Given instruction:
Leave out the pictures and transcribe everything else exactly.

--------------------------------------------------

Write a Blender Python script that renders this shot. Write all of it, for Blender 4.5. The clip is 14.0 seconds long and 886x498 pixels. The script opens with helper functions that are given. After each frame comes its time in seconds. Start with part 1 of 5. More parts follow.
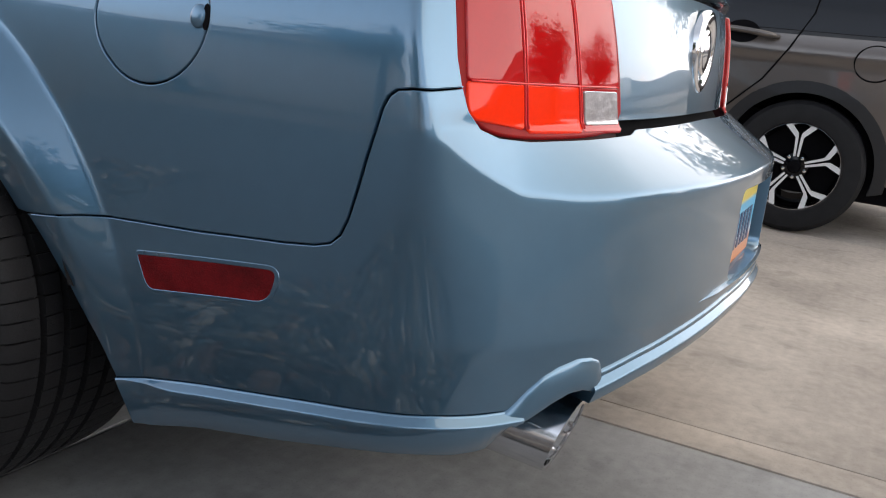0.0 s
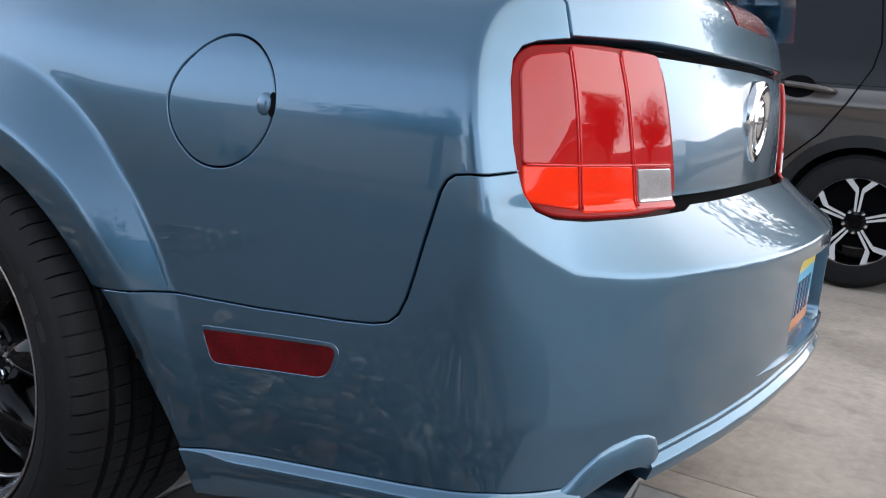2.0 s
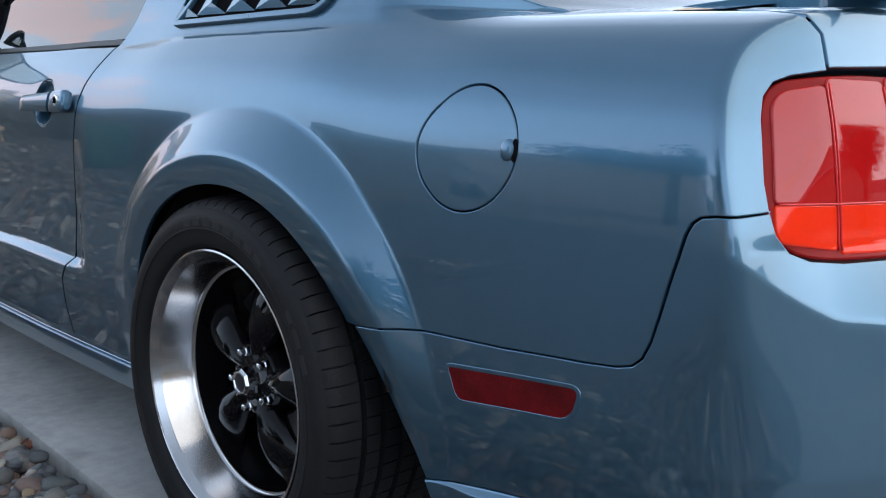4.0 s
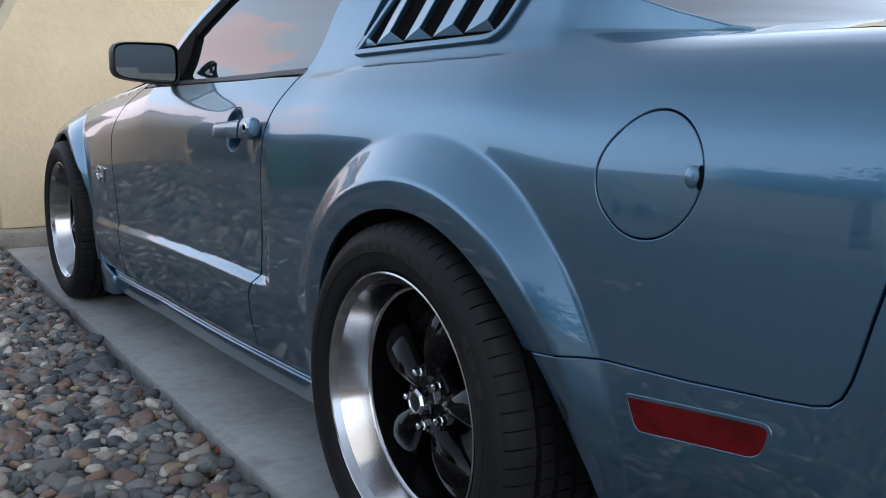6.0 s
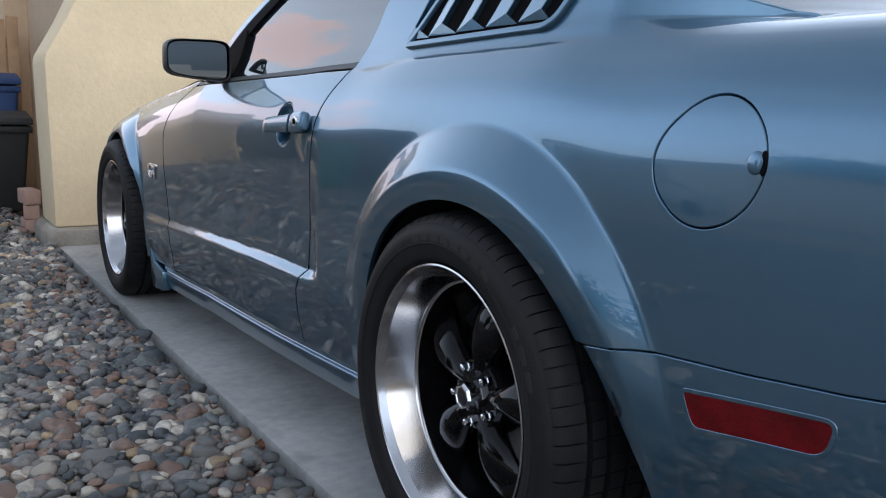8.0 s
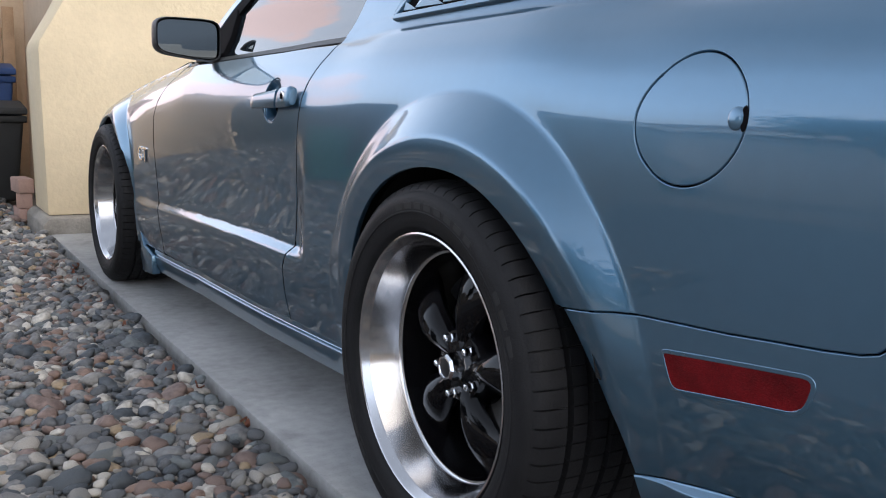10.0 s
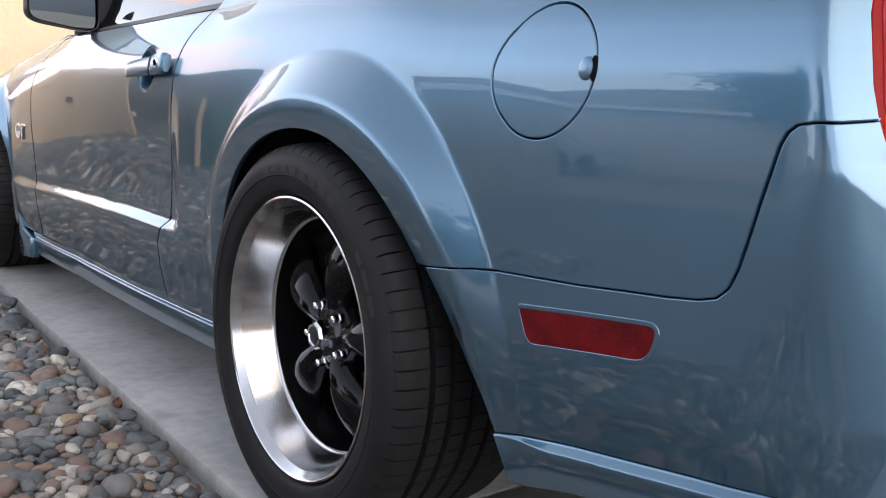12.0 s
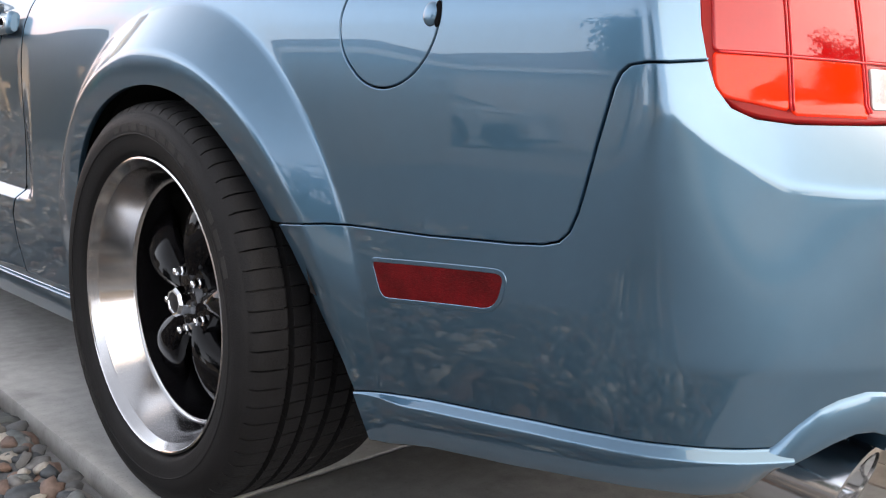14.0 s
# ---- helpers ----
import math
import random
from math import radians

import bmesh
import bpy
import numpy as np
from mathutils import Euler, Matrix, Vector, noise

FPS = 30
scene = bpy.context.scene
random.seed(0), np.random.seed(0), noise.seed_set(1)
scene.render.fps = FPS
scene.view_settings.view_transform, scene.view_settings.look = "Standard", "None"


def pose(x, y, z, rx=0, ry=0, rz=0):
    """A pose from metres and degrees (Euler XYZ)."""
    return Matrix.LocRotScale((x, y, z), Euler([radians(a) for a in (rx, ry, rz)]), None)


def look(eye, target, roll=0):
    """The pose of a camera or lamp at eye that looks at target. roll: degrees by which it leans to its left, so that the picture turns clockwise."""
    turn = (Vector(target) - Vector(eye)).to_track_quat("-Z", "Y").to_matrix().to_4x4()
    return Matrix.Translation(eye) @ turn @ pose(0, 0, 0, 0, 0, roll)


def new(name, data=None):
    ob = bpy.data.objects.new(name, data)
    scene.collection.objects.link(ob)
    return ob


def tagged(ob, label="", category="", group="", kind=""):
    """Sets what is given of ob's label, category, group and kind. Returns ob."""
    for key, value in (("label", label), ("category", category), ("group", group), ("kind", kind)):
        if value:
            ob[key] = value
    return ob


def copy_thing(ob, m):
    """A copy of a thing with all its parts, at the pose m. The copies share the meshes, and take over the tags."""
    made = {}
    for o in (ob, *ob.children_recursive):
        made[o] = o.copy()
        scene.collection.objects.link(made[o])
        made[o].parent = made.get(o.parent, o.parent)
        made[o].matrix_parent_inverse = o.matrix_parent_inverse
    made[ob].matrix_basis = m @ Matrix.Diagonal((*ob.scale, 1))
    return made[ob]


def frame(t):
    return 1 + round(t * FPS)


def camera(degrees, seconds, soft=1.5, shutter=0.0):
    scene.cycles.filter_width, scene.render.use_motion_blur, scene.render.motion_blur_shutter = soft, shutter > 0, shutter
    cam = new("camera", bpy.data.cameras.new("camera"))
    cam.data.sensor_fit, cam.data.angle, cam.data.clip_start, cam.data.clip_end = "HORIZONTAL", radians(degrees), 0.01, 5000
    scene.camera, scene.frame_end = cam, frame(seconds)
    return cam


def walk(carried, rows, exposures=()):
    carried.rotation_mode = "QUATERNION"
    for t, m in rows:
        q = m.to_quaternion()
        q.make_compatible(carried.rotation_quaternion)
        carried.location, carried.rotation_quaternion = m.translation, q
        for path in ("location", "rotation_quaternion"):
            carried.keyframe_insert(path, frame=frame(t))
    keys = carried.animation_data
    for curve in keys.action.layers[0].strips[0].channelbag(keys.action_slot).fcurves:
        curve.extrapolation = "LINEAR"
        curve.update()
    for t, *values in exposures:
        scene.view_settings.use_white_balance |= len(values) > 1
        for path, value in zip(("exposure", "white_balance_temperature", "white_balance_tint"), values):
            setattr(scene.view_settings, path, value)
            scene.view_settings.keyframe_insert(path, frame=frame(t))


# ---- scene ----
cam = camera(53.2, 14.0, soft=1.1)
PATH = [
    (0, (-1.686, -1.354, 0.828), (0.06, -0.505, 0.349), 6.3),
    (0.5, (-1.691, -1.356, 0.841), (0.059, -0.499, 0.392), 6.3),
    (1, (-1.698, -1.353, 0.851), (0.048, -0.474, 0.431), 6.1),
    (1.5, (-1.7, -1.353, 0.857), (0.029, -0.431, 0.457), 5.8),
    (2, (-1.702, -1.354, 0.869), (0.002, -0.379, 0.485), 5.5),
    (2.5, (-1.705, -1.358, 0.877), (-0.045, -0.305, 0.507), 4.9),
    (3, (-1.711, -1.355, 0.88), (-0.119, -0.198, 0.522), 4.3),
    (3.5, (-1.717, -1.349, 0.883), (-0.212, -0.08, 0.527), 3.5),
    (4, (-1.723, -1.341, 0.891), (-0.322, 0.04, 0.529), 2.5),
    (4.2, (-1.729, -1.34, 0.888), (-0.365, 0.079, 0.535), 2.3),
    (6.3, (-1.741, -1.317, 0.912), (-0.64, 0.317, 0.57), 1.0),
    (6.5, (-1.74, -1.315, 0.91), (-0.655, 0.331, 0.573), 1.0),
    (7, (-1.743, -1.311, 0.903), (-0.682, 0.352, 0.573), 1.0),
    (7.5, (-1.744, -1.304, 0.889), (-0.696, 0.367, 0.561), 1.1),
    (8, (-1.74, -1.301, 0.877), (-0.693, 0.371, 0.549), 1.4),
    (10.5, (-1.702, -1.321, 0.803), (-0.644, 0.344, 0.478), 2.1),
    (11, (-1.684, -1.329, 0.787), (-0.59, 0.313, 0.464), 2.3),
    (11.5, (-1.666, -1.336, 0.772), (-0.513, 0.267, 0.452), 2.7),
    (12, (-1.637, -1.348, 0.758), (-0.43, 0.215, 0.439), 2.9),
    (12.5, (-1.612, -1.356, 0.75), (-0.352, 0.164, 0.428), 2.8),
    (13, (-1.599, -1.369, 0.74), (-0.294, 0.111, 0.412), 2.7),
    (13.5, (-1.584, -1.378, 0.735), (-0.245, 0.067, 0.393), 2.6),
    (14, (-1.573, -1.381, 0.724), (-0.206, 0.035, 0.369), 2.7),
]
EXPOSURES = [(0.0, 1.42, 6800, 11), (1.5, 1.44, 6500, 10), (3.0, 1.36, 6100, 8), (4.2, 1.28, 5950, 6), (6.5, 1.16, 6050, 8), (8.2, 1.3, 6200, 9), (10.5, 1.7, 6500, 12), (11.5, 1.86, 6700, 13), (14.0, 2.04, 7250, 13)]
walk(cam, [(t, look(eye, target, roll)) for t, eye, target, roll in PATH], EXPOSURES)

# ---- world and light ----
world = bpy.data.worlds.new("dusk_sky")
scene.world = world
world.use_nodes = True
wn, wl = world.node_tree.nodes, world.node_tree.links
sky = wn.new("ShaderNodeTexSky")
sky.sky_type, sky.sun_disc = "NISHITA", False
SUN_ELEV, SUN_TURN = radians(9.0), radians(145.0)
HAZE, HAZE_COLOUR = (0.93, 0.72), (4.4, 4.85, 5.7)
sky.sun_elevation, sky.sun_rotation = SUN_ELEV, SUN_TURN
sky.air_density, sky.dust_density, sky.ozone_density = 1.0, 0.5, 1.8
bg = wn["Background"]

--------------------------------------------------

Complete output:
Write a Blender Python script that renders this shot. Write all of it, for Blender 4.5. The clip is 14.0 seconds long and 886x498 pixels. The script opens with helper functions that are given. After each frame comes its time in seconds. Start with part 1 of 5. More parts follow.
0.0 s
2.0 s
4.0 s
6.0 s
8.0 s
10.0 s
12.0 s
14.0 s
# ---- helpers ----
import math
import random
from math import radians

import bmesh
import bpy
import numpy as np
from mathutils import Euler, Matrix, Vector, noise

FPS = 30
scene = bpy.context.scene
random.seed(0), np.random.seed(0), noise.seed_set(1)
scene.render.fps = FPS
scene.view_settings.view_transform, scene.view_settings.look = "Standard", "None"


def pose(x, y, z, rx=0, ry=0, rz=0):
    """A pose from metres and degrees (Euler XYZ)."""
    return Matrix.LocRotScale((x, y, z), Euler([radians(a) for a in (rx, ry, rz)]), None)


def look(eye, target, roll=0):
    """The pose of a camera or lamp at eye that looks at target. roll: degrees by which it leans to its left, so that the picture turns clockwise."""
    turn = (Vector(target) - Vector(eye)).to_track_quat("-Z", "Y").to_matrix().to_4x4()
    return Matrix.Translation(eye) @ turn @ pose(0, 0, 0, 0, 0, roll)


def new(name, data=None):
    ob = bpy.data.objects.new(name, data)
    scene.collection.objects.link(ob)
    return ob


def tagged(ob, label="", category="", group="", kind=""):
    """Sets what is given of ob's label, category, group and kind. Returns ob."""
    for key, value in (("label", label), ("category", category), ("group", group), ("kind", kind)):
        if value:
            ob[key] = value
    return ob


def copy_thing(ob, m):
    """A copy of a thing with all its parts, at the pose m. The copies share the meshes, and take over the tags."""
    made = {}
    for o in (ob, *ob.children_recursive):
        made[o] = o.copy()
        scene.collection.objects.link(made[o])
        made[o].parent = made.get(o.parent, o.parent)
        made[o].matrix_parent_inverse = o.matrix_parent_inverse
    made[ob].matrix_basis = m @ Matrix.Diagonal((*ob.scale, 1))
    return made[ob]


def frame(t):
    return 1 + round(t * FPS)


def camera(degrees, seconds, soft=1.5, shutter=0.0):
    scene.cycles.filter_width, scene.render.use_motion_blur, scene.render.motion_blur_shutter = soft, shutter > 0, shutter
    cam = new("camera", bpy.data.cameras.new("camera"))
    cam.data.sensor_fit, cam.data.angle, cam.data.clip_start, cam.data.clip_end = "HORIZONTAL", radians(degrees), 0.01, 5000
    scene.camera, scene.frame_end = cam, frame(seconds)
    return cam


def walk(carried, rows, exposures=()):
    carried.rotation_mode = "QUATERNION"
    for t, m in rows:
        q = m.to_quaternion()
        q.make_compatible(carried.rotation_quaternion)
        carried.location, carried.rotation_quaternion = m.translation, q
        for path in ("location", "rotation_quaternion"):
            carried.keyframe_insert(path, frame=frame(t))
    keys = carried.animation_data
    for curve in keys.action.layers[0].strips[0].channelbag(keys.action_slot).fcurves:
        curve.extrapolation = "LINEAR"
        curve.update()
    for t, *values in exposures:
        scene.view_settings.use_white_balance |= len(values) > 1
        for path, value in zip(("exposure", "white_balance_temperature", "white_balance_tint"), values):
            setattr(scene.view_settings, path, value)
            scene.view_settings.keyframe_insert(path, frame=frame(t))


# ---- scene ----
cam = camera(53.2, 14.0, soft=1.1)
PATH = [
    (0, (-1.686, -1.354, 0.828), (0.06, -0.505, 0.349), 6.3),
    (0.5, (-1.691, -1.356, 0.841), (0.059, -0.499, 0.392), 6.3),
    (1, (-1.698, -1.353, 0.851), (0.048, -0.474, 0.431), 6.1),
    (1.5, (-1.7, -1.353, 0.857), (0.029, -0.431, 0.457), 5.8),
    (2, (-1.702, -1.354, 0.869), (0.002, -0.379, 0.485), 5.5),
    (2.5, (-1.705, -1.358, 0.877), (-0.045, -0.305, 0.507), 4.9),
    (3, (-1.711, -1.355, 0.88), (-0.119, -0.198, 0.522), 4.3),
    (3.5, (-1.717, -1.349, 0.883), (-0.212, -0.08, 0.527), 3.5),
    (4, (-1.723, -1.341, 0.891), (-0.322, 0.04, 0.529), 2.5),
    (4.2, (-1.729, -1.34, 0.888), (-0.365, 0.079, 0.535), 2.3),
    (6.3, (-1.741, -1.317, 0.912), (-0.64, 0.317, 0.57), 1.0),
    (6.5, (-1.74, -1.315, 0.91), (-0.655, 0.331, 0.573), 1.0),
    (7, (-1.743, -1.311, 0.903), (-0.682, 0.352, 0.573), 1.0),
    (7.5, (-1.744, -1.304, 0.889), (-0.696, 0.367, 0.561), 1.1),
    (8, (-1.74, -1.301, 0.877), (-0.693, 0.371, 0.549), 1.4),
    (10.5, (-1.702, -1.321, 0.803), (-0.644, 0.344, 0.478), 2.1),
    (11, (-1.684, -1.329, 0.787), (-0.59, 0.313, 0.464), 2.3),
    (11.5, (-1.666, -1.336, 0.772), (-0.513, 0.267, 0.452), 2.7),
    (12, (-1.637, -1.348, 0.758), (-0.43, 0.215, 0.439), 2.9),
    (12.5, (-1.612, -1.356, 0.75), (-0.352, 0.164, 0.428), 2.8),
    (13, (-1.599, -1.369, 0.74), (-0.294, 0.111, 0.412), 2.7),
    (13.5, (-1.584, -1.378, 0.735), (-0.245, 0.067, 0.393), 2.6),
    (14, (-1.573, -1.381, 0.724), (-0.206, 0.035, 0.369), 2.7),
]
EXPOSURES = [(0.0, 1.42, 6800, 11), (1.5, 1.44, 6500, 10), (3.0, 1.36, 6100, 8), (4.2, 1.28, 5950, 6), (6.5, 1.16, 6050, 8), (8.2, 1.3, 6200, 9), (10.5, 1.7, 6500, 12), (11.5, 1.86, 6700, 13), (14.0, 2.04, 7250, 13)]
walk(cam, [(t, look(eye, target, roll)) for t, eye, target, roll in PATH], EXPOSURES)

# ---- world and light ----
world = bpy.data.worlds.new("dusk_sky")
scene.world = world
world.use_nodes = True
wn, wl = world.node_tree.nodes, world.node_tree.links
sky = wn.new("ShaderNodeTexSky")
sky.sky_type, sky.sun_disc = "NISHITA", False
SUN_ELEV, SUN_TURN = radians(9.0), radians(145.0)
HAZE, HAZE_COLOUR = (0.93, 0.72), (4.4, 4.85, 5.7)
sky.sun_elevation, sky.sun_rotation = SUN_ELEV, SUN_TURN
sky.air_density, sky.dust_density, sky.ozone_density = 1.0, 0.5, 1.8
bg = wn["Background"]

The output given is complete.